→ **Job**
Repeat every line exactly, keeping the pictures out of the copy.

>> begin Information provided

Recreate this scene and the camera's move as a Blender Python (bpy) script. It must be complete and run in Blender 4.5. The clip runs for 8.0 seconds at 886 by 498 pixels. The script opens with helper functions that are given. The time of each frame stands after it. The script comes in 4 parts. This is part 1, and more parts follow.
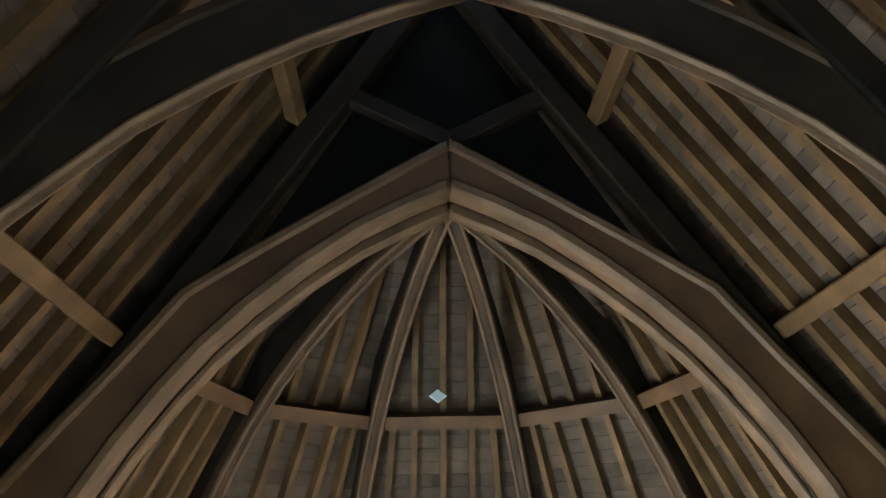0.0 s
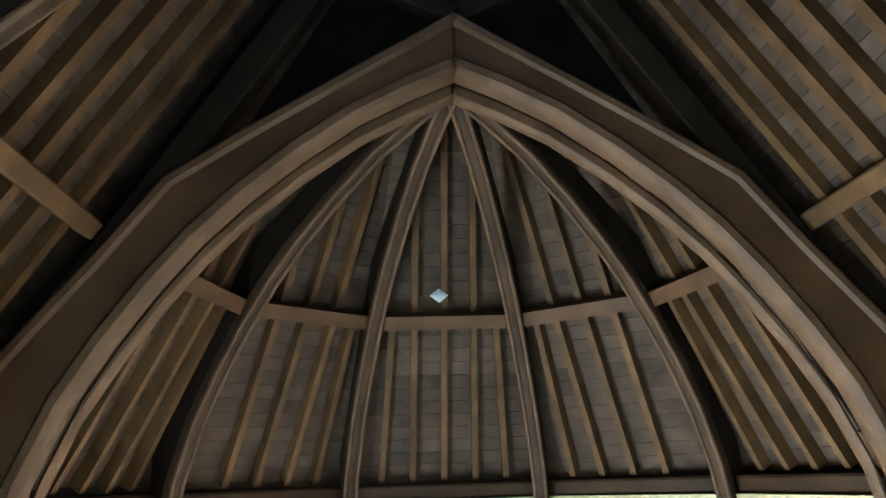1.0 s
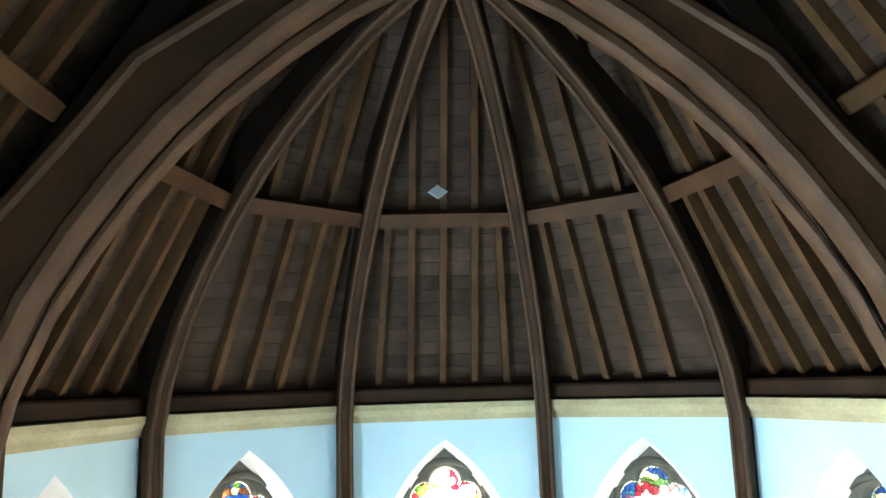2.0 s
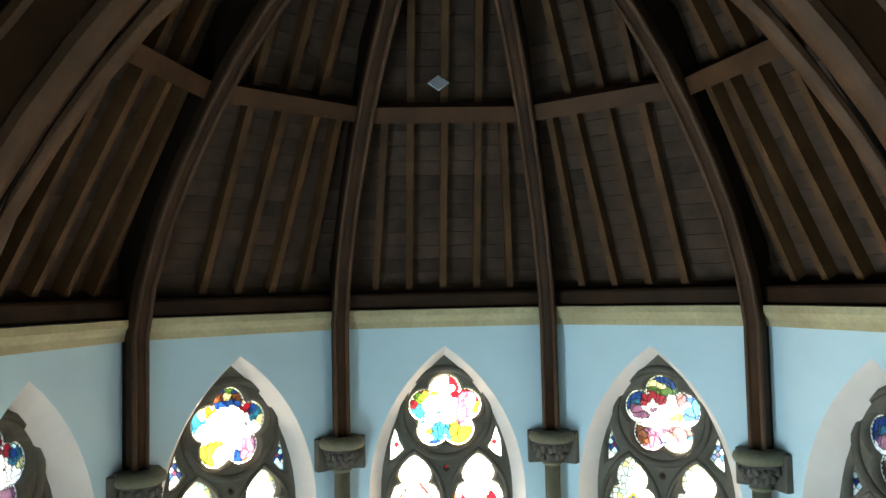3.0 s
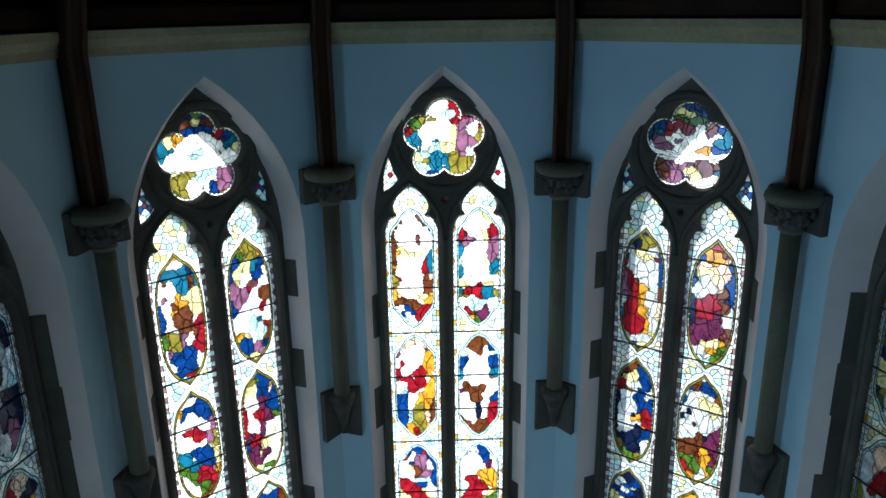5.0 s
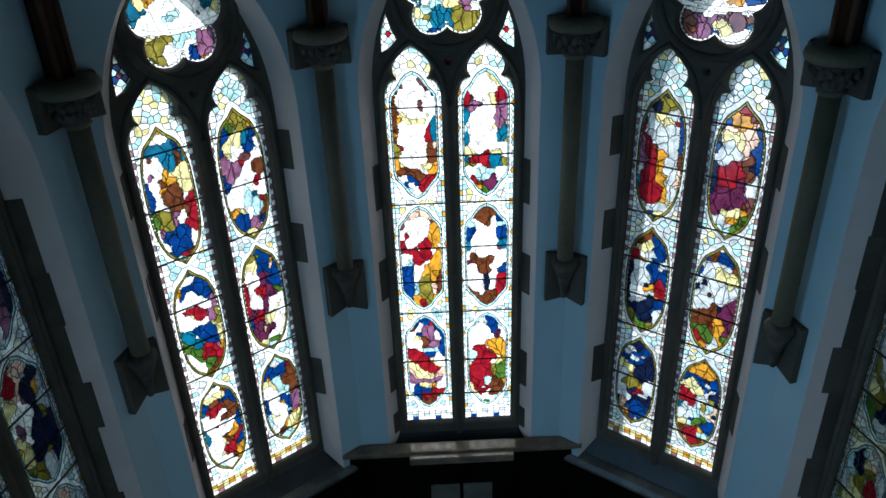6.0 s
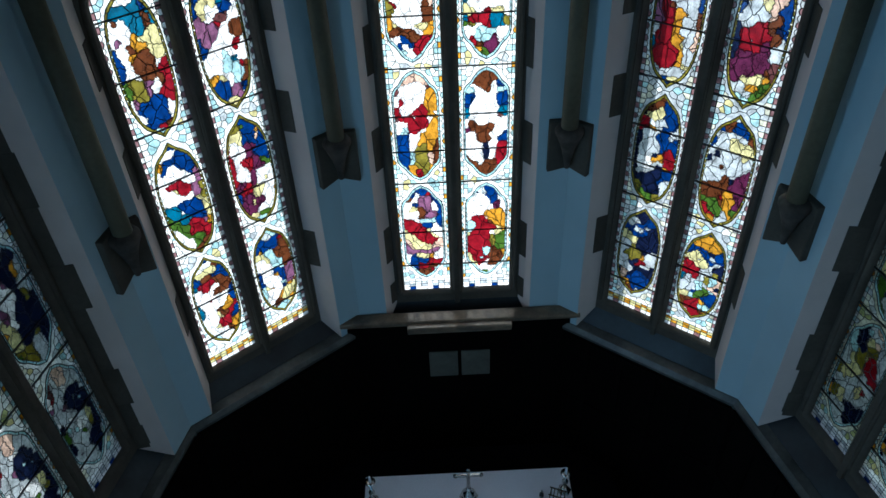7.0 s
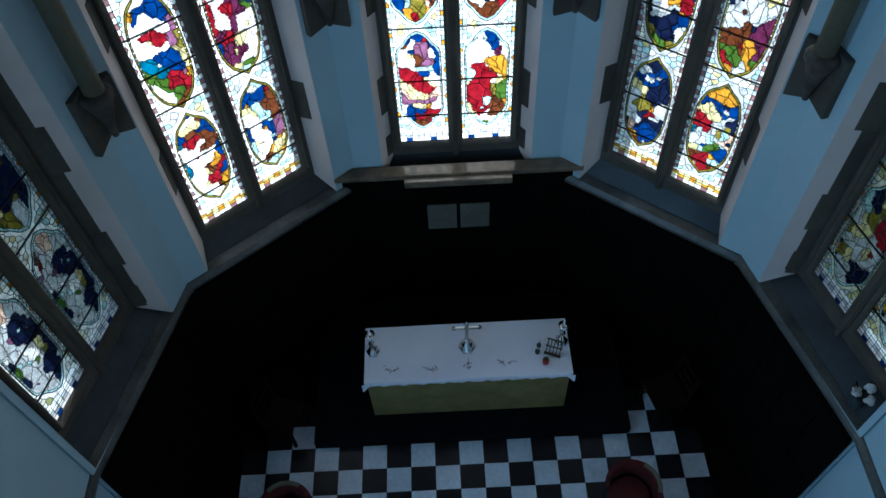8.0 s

>> end Information provided

→ **Reply**
Recreate this scene and the camera's move as a Blender Python (bpy) script. It must be complete and run in Blender 4.5. The clip runs for 8.0 seconds at 886 by 498 pixels. The script opens with helper functions that are given. The time of each frame stands after it. The script comes in 4 parts. This is part 1, and more parts follow.
0.0 s
1.0 s
2.0 s
3.0 s
5.0 s
6.0 s
7.0 s
8.0 s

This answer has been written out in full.